By faithful I mean being open minded, wanting to be challenged, wanting to learn more, wanting to grow.  Not just espousing what you have been taught or what you think the Bible is directing Christians to do and become.  Christians today need to stop telling people what the Bible “says” and focus more on what Bible is calling the followers of Christ to become; let’s stop as Brian McLaren says going to the Bible to support want we already know about God.

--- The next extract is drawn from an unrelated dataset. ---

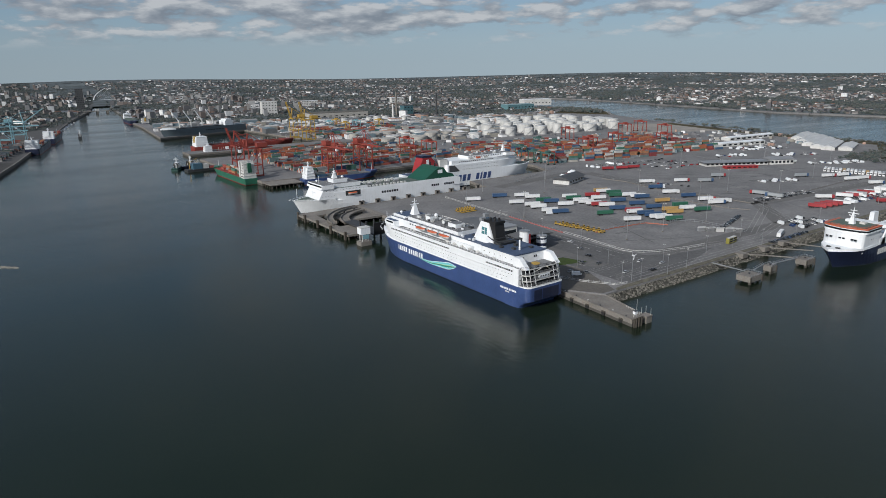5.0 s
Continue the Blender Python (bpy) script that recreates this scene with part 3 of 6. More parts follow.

The reason why people are not doing this is because to have this conversation means that one has to be vulnerable and accept the fact that what you might have been taught or always believed could be incorrect.  Charles Schultz, the creator of Peanuts Comics, once drew a comic that speaks to this notion.  Snoopy informs Charlie Brown that he is writing a book of theology; Charlie Brown asks Snoopy what the book will be titled and Snoopy replies, “Has It Ever Occurred to You That You Might Wrong?”  For many people this thought of being “wrong” has never crossed their mind.

In this Chick-Fil-A debate the key here is discussion.  Not rhetoric, not partisan politics, not conservative Christians against liberal Christians.  It is time that the church stops placing people on the periphery, speaking about them like they are outcast in society or that they have a mental illness.  Let’s talk about it.  Let’s actually have a discussion on why homosexuality is or is not a big deal in the church today.  Let’s talk about a loving God creating people and then turning around and hating them.  Let’s throw away the things that we were taught as children and come to an understanding of the love of God in a new and exciting way.

So let’s put down the chicken sandwich, stop the protesting and debating and come together.  You might be surprised what will happen.